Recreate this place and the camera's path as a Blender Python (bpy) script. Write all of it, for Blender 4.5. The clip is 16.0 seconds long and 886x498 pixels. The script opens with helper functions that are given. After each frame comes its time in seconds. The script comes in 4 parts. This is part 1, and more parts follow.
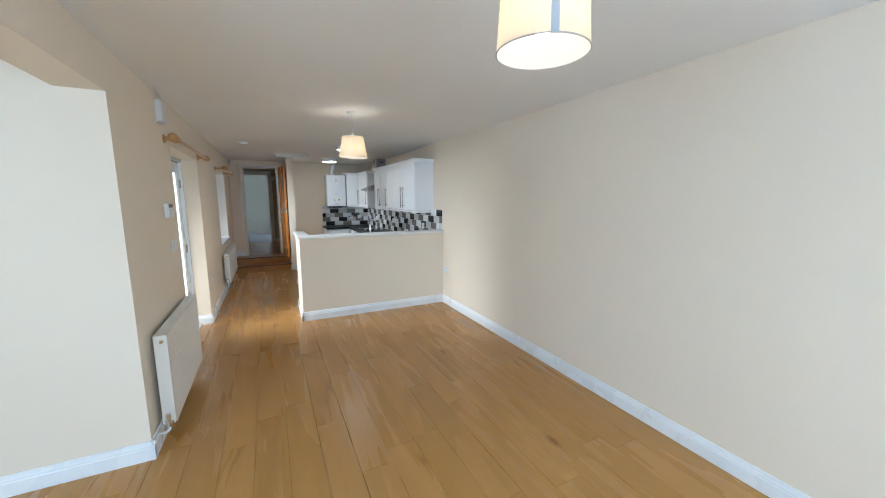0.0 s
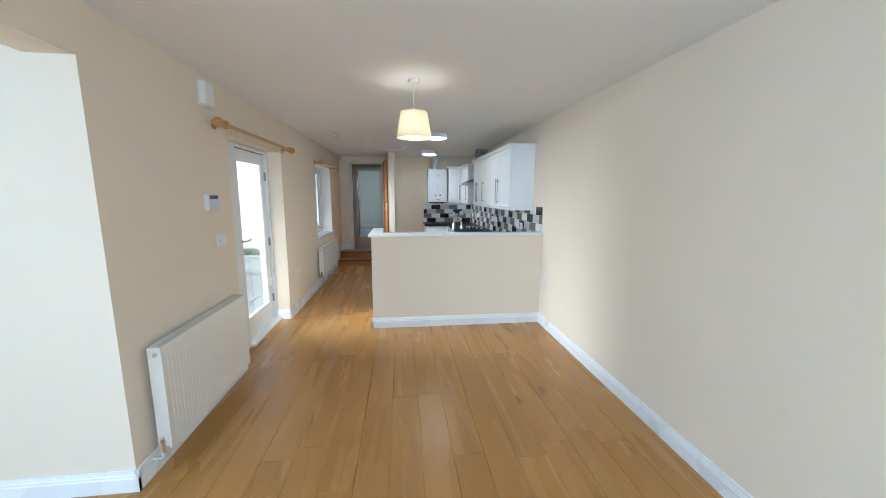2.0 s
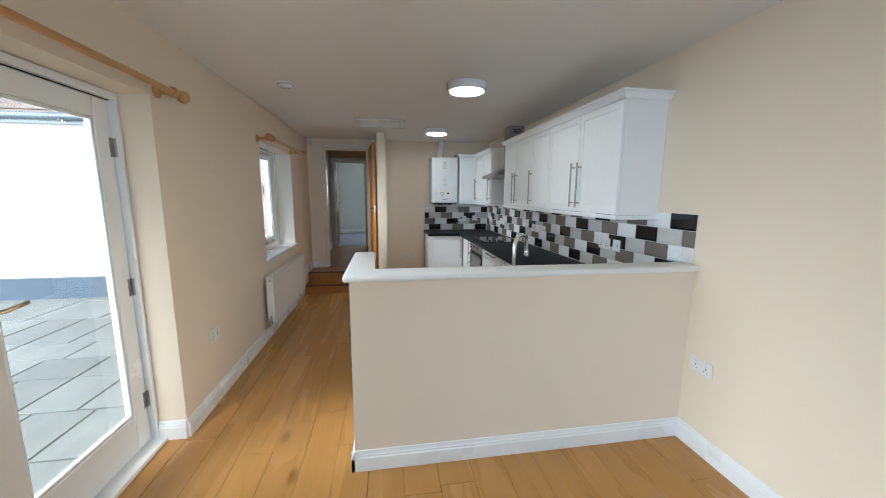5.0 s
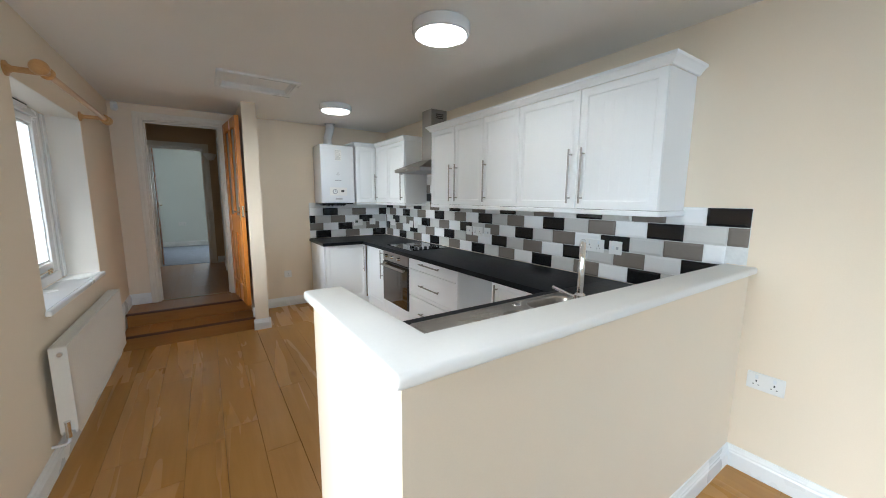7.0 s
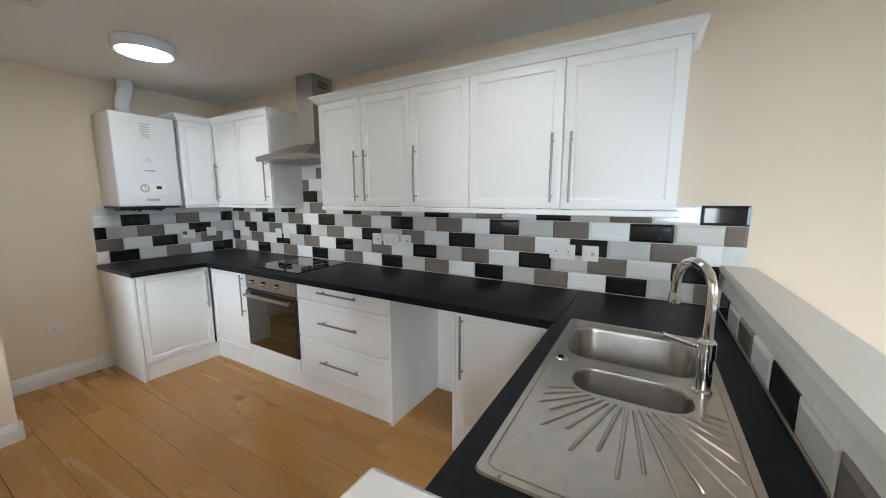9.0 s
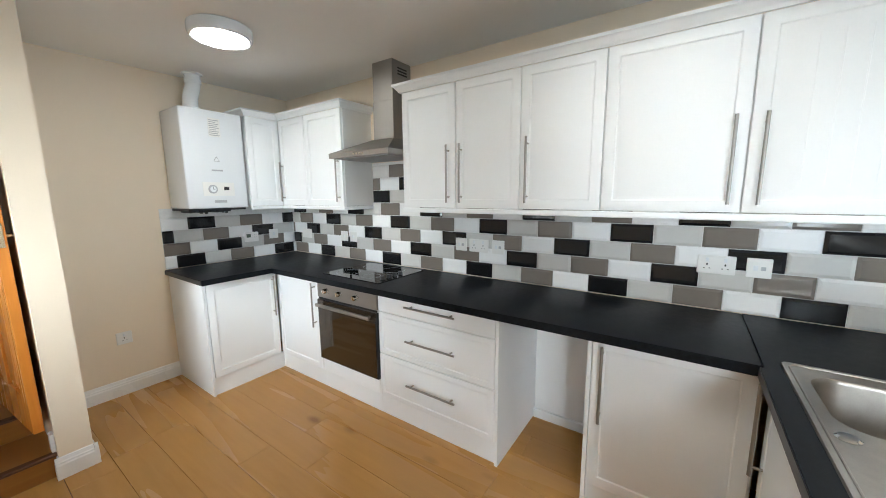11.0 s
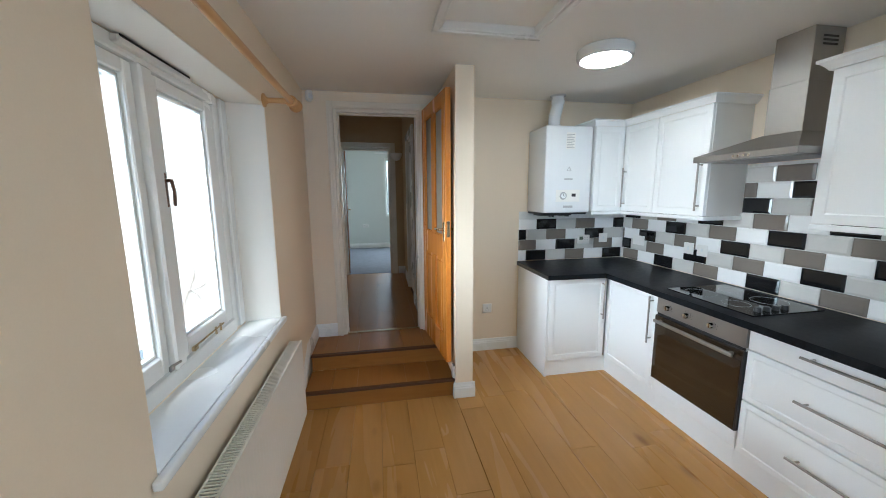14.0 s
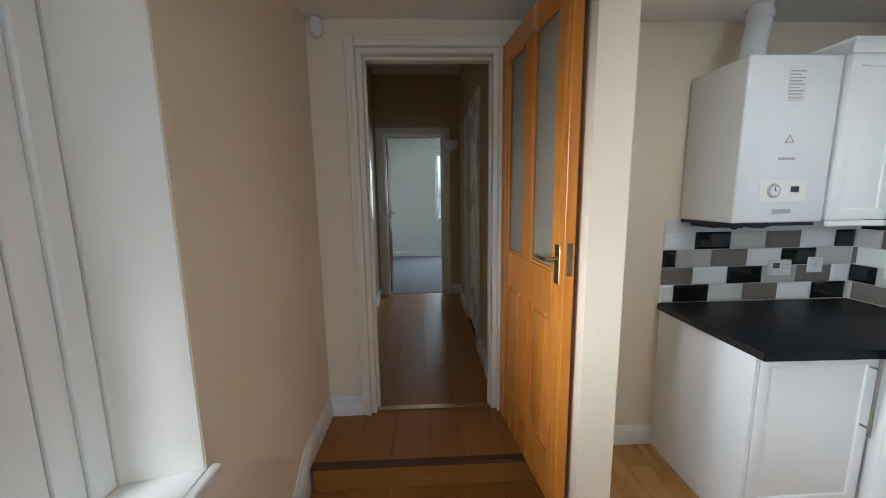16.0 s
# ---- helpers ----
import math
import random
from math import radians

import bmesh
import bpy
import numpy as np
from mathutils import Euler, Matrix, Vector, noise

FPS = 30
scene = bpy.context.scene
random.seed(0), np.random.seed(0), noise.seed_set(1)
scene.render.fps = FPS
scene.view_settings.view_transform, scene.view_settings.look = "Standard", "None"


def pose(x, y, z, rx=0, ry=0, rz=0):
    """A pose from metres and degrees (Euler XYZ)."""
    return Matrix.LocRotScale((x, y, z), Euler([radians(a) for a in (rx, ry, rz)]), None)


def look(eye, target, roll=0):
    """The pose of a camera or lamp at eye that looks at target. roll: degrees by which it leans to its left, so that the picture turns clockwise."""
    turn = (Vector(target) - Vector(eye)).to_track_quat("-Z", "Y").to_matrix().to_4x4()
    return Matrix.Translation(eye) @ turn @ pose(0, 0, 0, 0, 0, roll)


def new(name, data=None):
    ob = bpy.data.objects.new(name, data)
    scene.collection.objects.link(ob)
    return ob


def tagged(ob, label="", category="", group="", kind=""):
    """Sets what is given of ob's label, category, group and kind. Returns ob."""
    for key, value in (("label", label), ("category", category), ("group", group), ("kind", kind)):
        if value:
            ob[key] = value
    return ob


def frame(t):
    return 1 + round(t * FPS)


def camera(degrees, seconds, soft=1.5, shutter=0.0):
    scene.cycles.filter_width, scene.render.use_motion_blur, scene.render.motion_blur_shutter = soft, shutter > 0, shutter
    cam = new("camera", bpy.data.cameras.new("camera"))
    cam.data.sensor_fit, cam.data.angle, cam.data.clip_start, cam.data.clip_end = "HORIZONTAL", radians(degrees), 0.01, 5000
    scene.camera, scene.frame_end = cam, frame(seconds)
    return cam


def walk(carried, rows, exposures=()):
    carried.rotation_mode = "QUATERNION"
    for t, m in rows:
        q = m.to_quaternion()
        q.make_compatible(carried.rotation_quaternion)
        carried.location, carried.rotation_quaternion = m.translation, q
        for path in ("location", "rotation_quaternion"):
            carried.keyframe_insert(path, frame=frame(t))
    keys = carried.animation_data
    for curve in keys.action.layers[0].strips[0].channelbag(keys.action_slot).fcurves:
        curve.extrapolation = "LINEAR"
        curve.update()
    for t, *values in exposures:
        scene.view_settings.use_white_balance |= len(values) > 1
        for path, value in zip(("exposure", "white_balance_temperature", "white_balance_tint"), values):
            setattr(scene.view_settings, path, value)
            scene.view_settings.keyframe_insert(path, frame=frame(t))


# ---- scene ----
cam = camera(102.9, 16.0, soft=1.0)
PATH = [
    (0, (0.317, 0.153, 1.624), (1.19, 1.928, 1.333), 0.0),
    (0.5, (0.559, 0.163, 1.646), (1.147, 2.052, 1.353), 0.3),
    (1, (0.735, 0.319, 1.625), (1.146, 2.253, 1.32), 0.4),
    (1.5, (0.882, 0.581, 1.609), (1.159, 2.538, 1.303), 0.4),
    (2, (1.002, 0.894, 1.581), (1.23, 2.857, 1.274), 0.2),
    (2.5, (1.097, 1.253, 1.601), (1.303, 3.219, 1.294), 0.4),
    (3, (1.103, 1.666, 1.606), (1.313, 3.631, 1.295), 0.5),
    (5.5, (0.717, 3.492, 1.506), (1.133, 5.426, 1.206), 0.2),
    (6, (0.584, 3.818, 1.472), (1.185, 5.703, 1.179), 0.6),
    (6.5, (0.44, 4.095, 1.459), (1.277, 5.889, 1.176), 0.4),
    (7, (0.334, 4.371, 1.47), (1.438, 6.014, 1.187), 0.4),
    (7.5, (0.339, 4.678, 1.466), (1.696, 6.121, 1.19), 0.3),
    (8, (0.386, 4.944, 1.477), (1.95, 6.162, 1.211), 0.3),
    (8.2, (0.394, 5.04, 1.467), (2.011, 6.187, 1.204), 0.4),
    (10.5, (0.544, 5.946, 1.487), (2.286, 6.879, 1.183), -0.2),
    (11, (0.499, 6.008, 1.495), (2.122, 7.135, 1.19), -0.5),
    (11.5, (0.433, 6.082, 1.523), (1.87, 7.437, 1.204), -0.1),
    (12, (0.367, 6.088, 1.503), (1.534, 7.683, 1.198), -0.3),
    (12.5, (0.306, 6.08, 1.521), (1.192, 7.845, 1.205), -0.3),
    (13, (0.259, 6.039, 1.541), (0.912, 7.904, 1.23), -0.5),
    (13.5, (0.229, 6.029, 1.578), (0.701, 7.948, 1.269), -0.6),
    (14, (0.169, 6.174, 1.571), (0.522, 8.119, 1.266), -0.4),
    (14.5, (0.129, 6.482, 1.584), (0.385, 8.44, 1.268), -0.5),
    (15, (0.112, 6.795, 1.581), (0.306, 8.761, 1.267), -0.6),
    (15.5, (0.135, 7.166, 1.556), (0.287, 9.135, 1.24), -0.8),
    (16, (0.17, 7.497, 1.55), (0.253, 9.473, 1.253), -0.8),
]
EXPOSURES = [(0, 2.04, 5400, 5), (3, 2.34, 5200, 3), (5.5, 1.99, 5600, 5), (6, 2.27, 5450, 5), (6.5, 2.31, 5500, 4), (8, 2.2, 5700, 5), (11, 2.7, 5750, 4), (12.5, 2.93, 5500, 4), (13, 2.71, 5450, 4), (13.5, 2.69, 5400, 4), (14, 2.6, 5350, 3), (14.5, 2.36, 5400, 3), (15.4, 1.95, 5500, 4), (16, 2.2, 5550, 5)]
walk(cam, [(t, look(eye, target, roll)) for t, eye, target, roll in PATH], EXPOSURES)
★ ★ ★
To do: Without the pictures, write out the whole listing above exactly as it appears.

Answer to this exercise:
Recreate this place and the camera's path as a Blender Python (bpy) script. Write all of it, for Blender 4.5. The clip is 16.0 seconds long and 886x498 pixels. The script opens with helper functions that are given. After each frame comes its time in seconds. The script comes in 4 parts. This is part 1, and more parts follow.
0.0 s
2.0 s
5.0 s
7.0 s
9.0 s
11.0 s
14.0 s
16.0 s
# ---- helpers ----
import math
import random
from math import radians

import bmesh
import bpy
import numpy as np
from mathutils import Euler, Matrix, Vector, noise

FPS = 30
scene = bpy.context.scene
random.seed(0), np.random.seed(0), noise.seed_set(1)
scene.render.fps = FPS
scene.view_settings.view_transform, scene.view_settings.look = "Standard", "None"


def pose(x, y, z, rx=0, ry=0, rz=0):
    """A pose from metres and degrees (Euler XYZ)."""
    return Matrix.LocRotScale((x, y, z), Euler([radians(a) for a in (rx, ry, rz)]), None)


def look(eye, target, roll=0):
    """The pose of a camera or lamp at eye that looks at target. roll: degrees by which it leans to its left, so that the picture turns clockwise."""
    turn = (Vector(target) - Vector(eye)).to_track_quat("-Z", "Y").to_matrix().to_4x4()
    return Matrix.Translation(eye) @ turn @ pose(0, 0, 0, 0, 0, roll)


def new(name, data=None):
    ob = bpy.data.objects.new(name, data)
    scene.collection.objects.link(ob)
    return ob


def tagged(ob, label="", category="", group="", kind=""):
    """Sets what is given of ob's label, category, group and kind. Returns ob."""
    for key, value in (("label", label), ("category", category), ("group", group), ("kind", kind)):
        if value:
            ob[key] = value
    return ob


def frame(t):
    return 1 + round(t * FPS)


def camera(degrees, seconds, soft=1.5, shutter=0.0):
    scene.cycles.filter_width, scene.render.use_motion_blur, scene.render.motion_blur_shutter = soft, shutter > 0, shutter
    cam = new("camera", bpy.data.cameras.new("camera"))
    cam.data.sensor_fit, cam.data.angle, cam.data.clip_start, cam.data.clip_end = "HORIZONTAL", radians(degrees), 0.01, 5000
    scene.camera, scene.frame_end = cam, frame(seconds)
    return cam


def walk(carried, rows, exposures=()):
    carried.rotation_mode = "QUATERNION"
    for t, m in rows:
        q = m.to_quaternion()
        q.make_compatible(carried.rotation_quaternion)
        carried.location, carried.rotation_quaternion = m.translation, q
        for path in ("location", "rotation_quaternion"):
            carried.keyframe_insert(path, frame=frame(t))
    keys = carried.animation_data
    for curve in keys.action.layers[0].strips[0].channelbag(keys.action_slot).fcurves:
        curve.extrapolation = "LINEAR"
        curve.update()
    for t, *values in exposures:
        scene.view_settings.use_white_balance |= len(values) > 1
        for path, value in zip(("exposure", "white_balance_temperature", "white_balance_tint"), values):
            setattr(scene.view_settings, path, value)
            scene.view_settings.keyframe_insert(path, frame=frame(t))


# ---- scene ----
cam = camera(102.9, 16.0, soft=1.0)
PATH = [
    (0, (0.317, 0.153, 1.624), (1.19, 1.928, 1.333), 0.0),
    (0.5, (0.559, 0.163, 1.646), (1.147, 2.052, 1.353), 0.3),
    (1, (0.735, 0.319, 1.625), (1.146, 2.253, 1.32), 0.4),
    (1.5, (0.882, 0.581, 1.609), (1.159, 2.538, 1.303), 0.4),
    (2, (1.002, 0.894, 1.581), (1.23, 2.857, 1.274), 0.2),
    (2.5, (1.097, 1.253, 1.601), (1.303, 3.219, 1.294), 0.4),
    (3, (1.103, 1.666, 1.606), (1.313, 3.631, 1.295), 0.5),
    (5.5, (0.717, 3.492, 1.506), (1.133, 5.426, 1.206), 0.2),
    (6, (0.584, 3.818, 1.472), (1.185, 5.703, 1.179), 0.6),
    (6.5, (0.44, 4.095, 1.459), (1.277, 5.889, 1.176), 0.4),
    (7, (0.334, 4.371, 1.47), (1.438, 6.014, 1.187), 0.4),
    (7.5, (0.339, 4.678, 1.466), (1.696, 6.121, 1.19), 0.3),
    (8, (0.386, 4.944, 1.477), (1.95, 6.162, 1.211), 0.3),
    (8.2, (0.394, 5.04, 1.467), (2.011, 6.187, 1.204), 0.4),
    (10.5, (0.544, 5.946, 1.487), (2.286, 6.879, 1.183), -0.2),
    (11, (0.499, 6.008, 1.495), (2.122, 7.135, 1.19), -0.5),
    (11.5, (0.433, 6.082, 1.523), (1.87, 7.437, 1.204), -0.1),
    (12, (0.367, 6.088, 1.503), (1.534, 7.683, 1.198), -0.3),
    (12.5, (0.306, 6.08, 1.521), (1.192, 7.845, 1.205), -0.3),
    (13, (0.259, 6.039, 1.541), (0.912, 7.904, 1.23), -0.5),
    (13.5, (0.229, 6.029, 1.578), (0.701, 7.948, 1.269), -0.6),
    (14, (0.169, 6.174, 1.571), (0.522, 8.119, 1.266), -0.4),
    (14.5, (0.129, 6.482, 1.584), (0.385, 8.44, 1.268), -0.5),
    (15, (0.112, 6.795, 1.581), (0.306, 8.761, 1.267), -0.6),
    (15.5, (0.135, 7.166, 1.556), (0.287, 9.135, 1.24), -0.8),
    (16, (0.17, 7.497, 1.55), (0.253, 9.473, 1.253), -0.8),
]
EXPOSURES = [(0, 2.04, 5400, 5), (3, 2.34, 5200, 3), (5.5, 1.99, 5600, 5), (6, 2.27, 5450, 5), (6.5, 2.31, 5500, 4), (8, 2.2, 5700, 5), (11, 2.7, 5750, 4), (12.5, 2.93, 5500, 4), (13, 2.71, 5450, 4), (13.5, 2.69, 5400, 4), (14, 2.6, 5350, 3), (14.5, 2.36, 5400, 3), (15.4, 1.95, 5500, 4), (16, 2.2, 5550, 5)]
walk(cam, [(t, look(eye, target, roll)) for t, eye, target, roll in PATH], EXPOSURES)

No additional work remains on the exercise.